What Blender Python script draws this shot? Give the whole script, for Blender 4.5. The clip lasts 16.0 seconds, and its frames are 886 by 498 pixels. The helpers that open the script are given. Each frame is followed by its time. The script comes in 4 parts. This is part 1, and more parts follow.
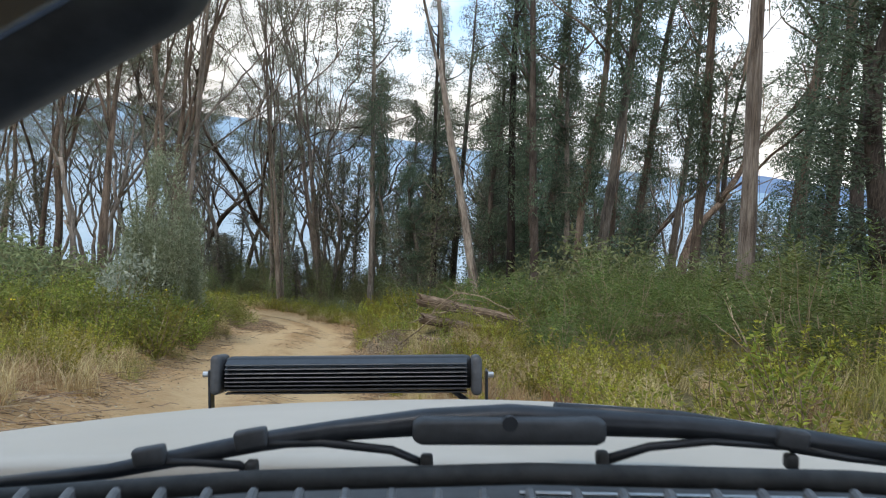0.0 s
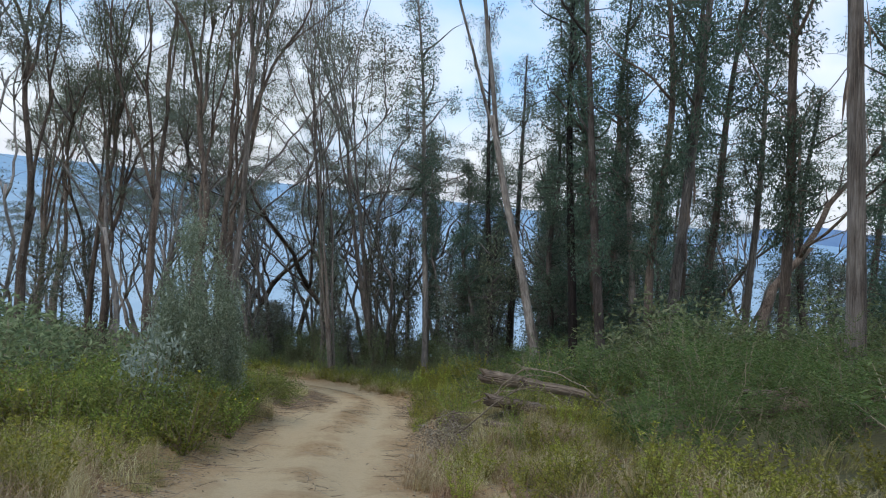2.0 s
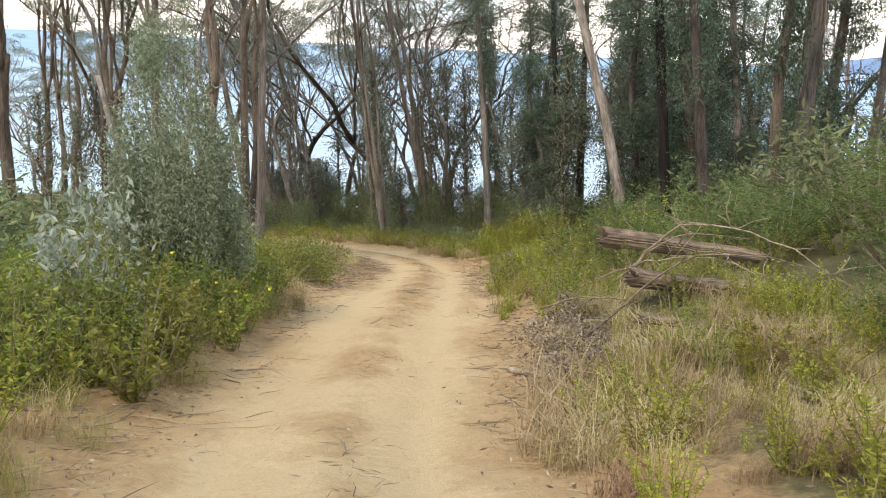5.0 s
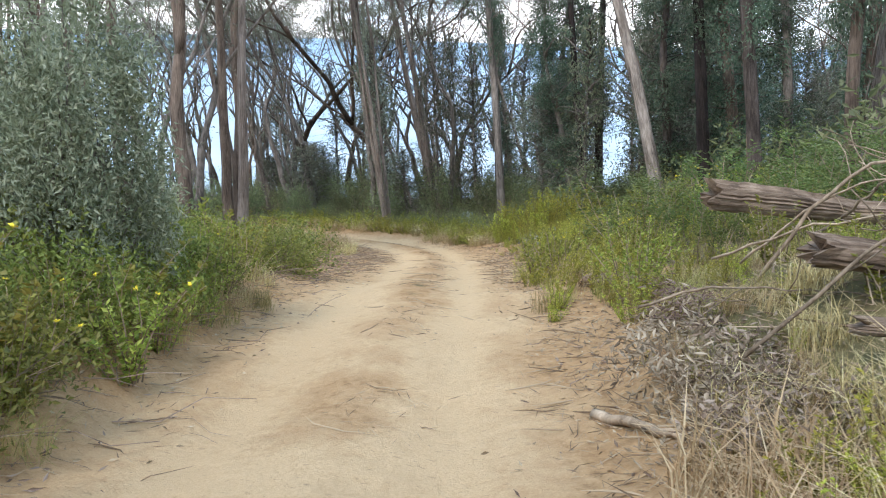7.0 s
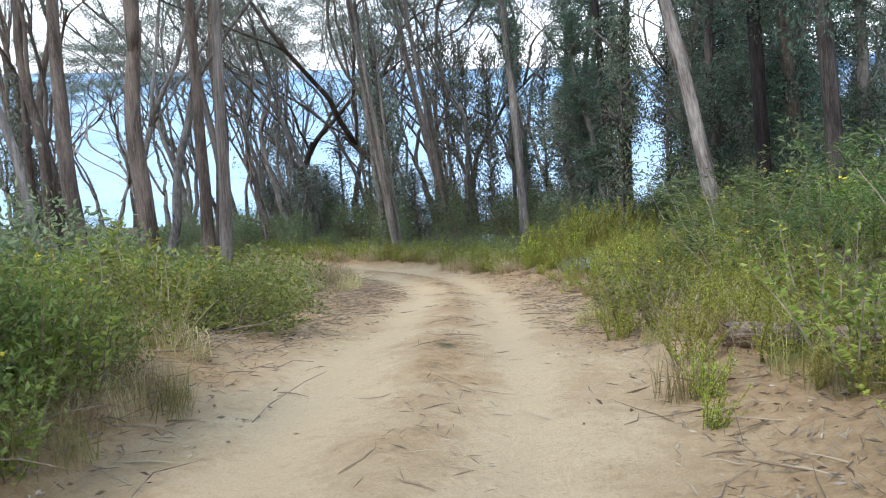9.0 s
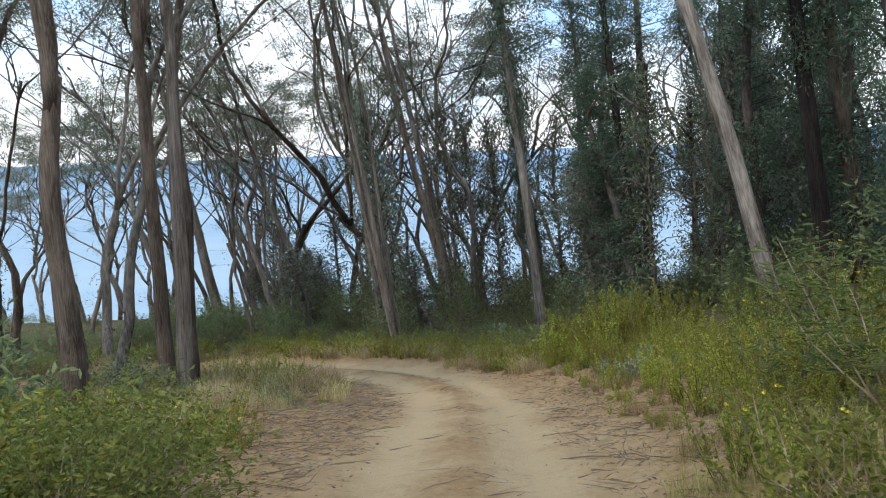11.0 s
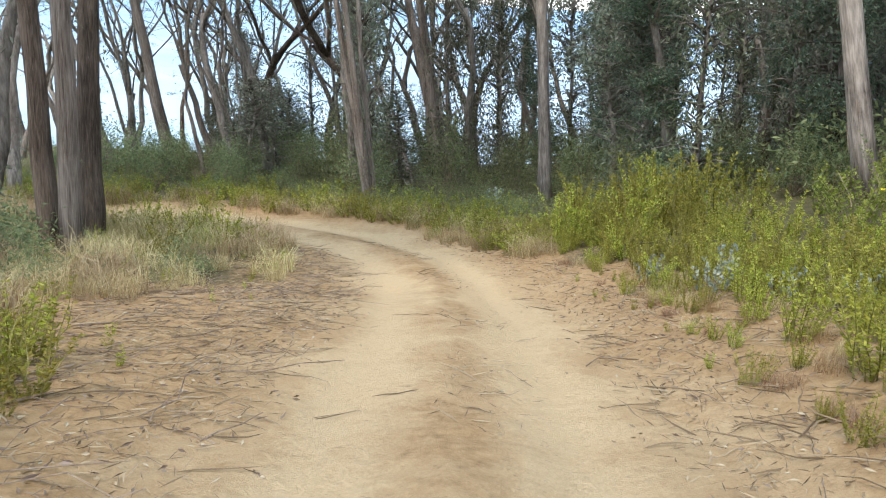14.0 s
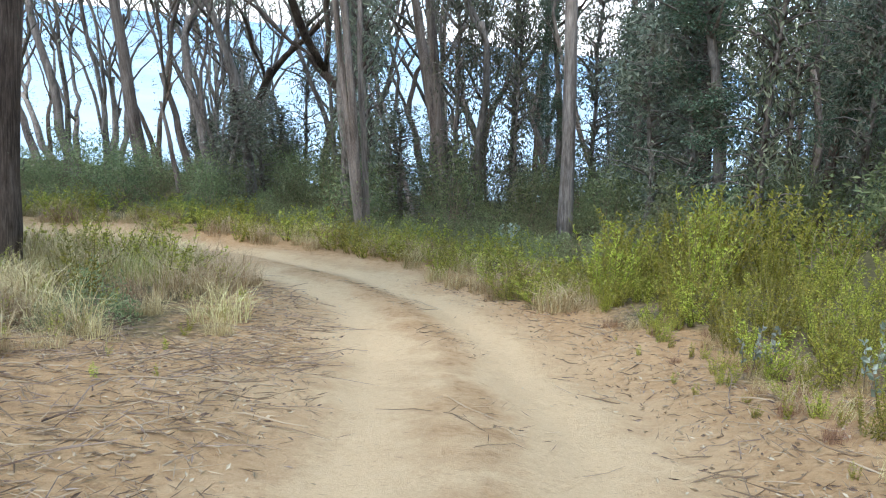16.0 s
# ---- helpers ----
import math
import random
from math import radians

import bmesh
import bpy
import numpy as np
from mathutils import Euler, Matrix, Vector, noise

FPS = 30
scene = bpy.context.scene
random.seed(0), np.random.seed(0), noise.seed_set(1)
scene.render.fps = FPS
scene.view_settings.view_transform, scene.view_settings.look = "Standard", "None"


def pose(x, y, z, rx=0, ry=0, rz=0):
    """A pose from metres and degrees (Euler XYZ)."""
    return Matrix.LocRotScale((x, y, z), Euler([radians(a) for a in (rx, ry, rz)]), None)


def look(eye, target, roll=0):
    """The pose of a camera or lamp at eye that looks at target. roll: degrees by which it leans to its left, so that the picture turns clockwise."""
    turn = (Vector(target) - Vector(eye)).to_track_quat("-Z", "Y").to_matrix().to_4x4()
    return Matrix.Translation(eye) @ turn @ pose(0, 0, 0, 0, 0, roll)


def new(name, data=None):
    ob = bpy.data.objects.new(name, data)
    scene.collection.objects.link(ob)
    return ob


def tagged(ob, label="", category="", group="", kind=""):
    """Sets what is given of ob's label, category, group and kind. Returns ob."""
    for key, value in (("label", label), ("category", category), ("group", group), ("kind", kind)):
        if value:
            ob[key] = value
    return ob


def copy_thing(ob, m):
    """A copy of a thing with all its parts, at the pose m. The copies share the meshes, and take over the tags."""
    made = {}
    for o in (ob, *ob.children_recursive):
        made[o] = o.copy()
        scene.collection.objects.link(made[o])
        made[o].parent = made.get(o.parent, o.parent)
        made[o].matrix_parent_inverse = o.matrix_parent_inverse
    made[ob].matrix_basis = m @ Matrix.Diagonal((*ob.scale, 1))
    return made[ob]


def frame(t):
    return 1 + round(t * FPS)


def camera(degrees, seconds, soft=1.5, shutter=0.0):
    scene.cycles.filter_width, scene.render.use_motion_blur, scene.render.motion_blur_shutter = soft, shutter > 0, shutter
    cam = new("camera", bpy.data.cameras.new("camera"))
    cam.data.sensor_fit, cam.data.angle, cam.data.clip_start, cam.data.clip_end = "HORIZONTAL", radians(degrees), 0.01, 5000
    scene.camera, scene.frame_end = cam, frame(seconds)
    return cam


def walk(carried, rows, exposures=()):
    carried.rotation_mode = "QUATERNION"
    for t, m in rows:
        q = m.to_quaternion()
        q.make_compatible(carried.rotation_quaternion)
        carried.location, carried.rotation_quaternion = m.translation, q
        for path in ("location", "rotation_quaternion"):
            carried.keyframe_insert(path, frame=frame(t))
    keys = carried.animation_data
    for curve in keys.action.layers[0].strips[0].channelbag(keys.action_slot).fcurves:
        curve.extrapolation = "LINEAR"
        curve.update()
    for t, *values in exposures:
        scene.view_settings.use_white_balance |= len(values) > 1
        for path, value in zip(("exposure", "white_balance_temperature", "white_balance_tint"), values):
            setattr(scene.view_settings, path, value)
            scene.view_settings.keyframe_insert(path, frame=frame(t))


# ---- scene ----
cam = camera(55.0, 16.0, soft=1.1, shutter=0.12)
PATH = [
    (0, (0.333, 0.809, 0.824), (0.294, 2.792, 0.57), 7.9),
    (0.5, (0.27, 1.365, 0.801), (0.217, 3.352, 0.584), 8.0),
    (1, (0.225, 1.802, 0.791), (0.121, 3.793, 0.632), 7.7),
    (1.5, (0.127, 2.299, 0.762), (-0.03, 4.287, 0.608), 7.6),
    (2, (0.015, 2.957, 0.709), (-0.162, 4.945, 0.581), 6.2),
    (2.5, (-0.151, 3.821, 0.592), (-0.402, 5.8, 0.45), 4.4),
    (3, (-0.367, 4.816, 0.377), (-0.622, 6.788, 0.167), 3.7),
    (3.5, (-0.592, 5.907, 0.188), (-0.837, 7.857, -0.184), 3.2),
    (4, (-0.741, 6.961, -0.111), (-0.989, 8.902, -0.521), 2.5),
    (4.2, (-0.828, 7.421, -0.163), (-1.084, 9.357, -0.593), 2.7),
    (6.3, (-1.634, 11.689, -1.342), (-1.907, 13.61, -1.825), 2.6),
    (6.5, (-1.707, 12.116, -1.451), (-1.976, 14.038, -1.934), 2.3),
    (7, (-1.916, 13.238, -1.778), (-2.189, 15.159, -2.265), 1.7),
    (7.5, (-2.124, 14.383, -2.062), (-2.415, 16.299, -2.555), 0.4),
    (8, (-2.364, 15.462, -2.3), (-2.661, 17.376, -2.796), -0.1),
    (8.5, (-2.593, 16.592, -2.553), (-2.891, 18.515, -3.017), -0.4),
    (9, (-2.789, 17.695, -2.792), (-3.094, 19.625, -3.22), -0.6),
    (9.5, (-2.965, 18.795, -3.005), (-3.269, 20.726, -3.428), -0.7),
    (10, (-3.114, 19.813, -3.171), (-3.422, 21.766, -3.473), -1.1),
    (10.2, (-3.164, 20.149, -3.191), (-3.469, 22.11, -3.433), -1.6),
    (12.3, (-3.887, 24.71, -3.735), (-4.229, 26.666, -3.976), -1.4),
    (12.5, (-3.959, 24.964, -3.803), (-4.3, 26.908, -4.127), -1.1),
    (13, (-4.133, 25.788, -3.988), (-4.456, 27.696, -4.492), 1.0),
    (13.5, (-4.272, 26.581, -4.228), (-4.535, 28.48, -4.799), 2.8),
    (14, (-4.389, 27.362, -4.424), (-4.651, 29.262, -4.991), 3.3),
    (14.5, (-4.592, 28.2, -4.633), (-4.855, 30.103, -5.191), 4.2),
    (15, (-4.747, 29.093, -4.871), (-5.017, 31.013, -5.362), 5.3),
    (15.5, (-4.911, 30.077, -5.124), (-5.181, 31.999, -5.607), 5.9),
    (16, (-5.087, 31.026, -5.347), (-5.351, 32.949, -5.831), 5.9),
]
EXPOSURES = [
    (0, -0.3, 6800, 13), (1, -0.54, 5900, 12), (2.3, -0.72, 5950, 11), (3, -0.48, 6800, 12), (3.5, 0.14, 7500, 14), (4.2, 0.24, 7600, 15), (6.5, 0.42, 6450, 15), (8.5, 0.42, 6000, 14), (9.5, 0.14, 5800, 12), (10.2, -0.18, 5850, 11),
    (12.3, -0.3, 7000, 13), (12.7, -0.04, 7100, 14), (13.2, 0.42, 7350, 15), (14, 0.58, 6500, 13), (15, 0.58, 6000, 12), (16, 0.6, 5900, 12),
]
walk(cam, [(t, look(eye, target, roll)) for t, eye, target, roll in PATH], EXPOSURES)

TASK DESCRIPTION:
For each line above that contains the word "carried", copy that line.

RESULT OF THE EXERCISE:
def walk(carried, rows, exposures=()):
    carried.rotation_mode = "QUATERNION"
        q.make_compatible(carried.rotation_quaternion)
        carried.location, carried.rotation_quaternion = m.translation, q
            carried.keyframe_insert(path, frame=frame(t))
    keys = carried.animation_data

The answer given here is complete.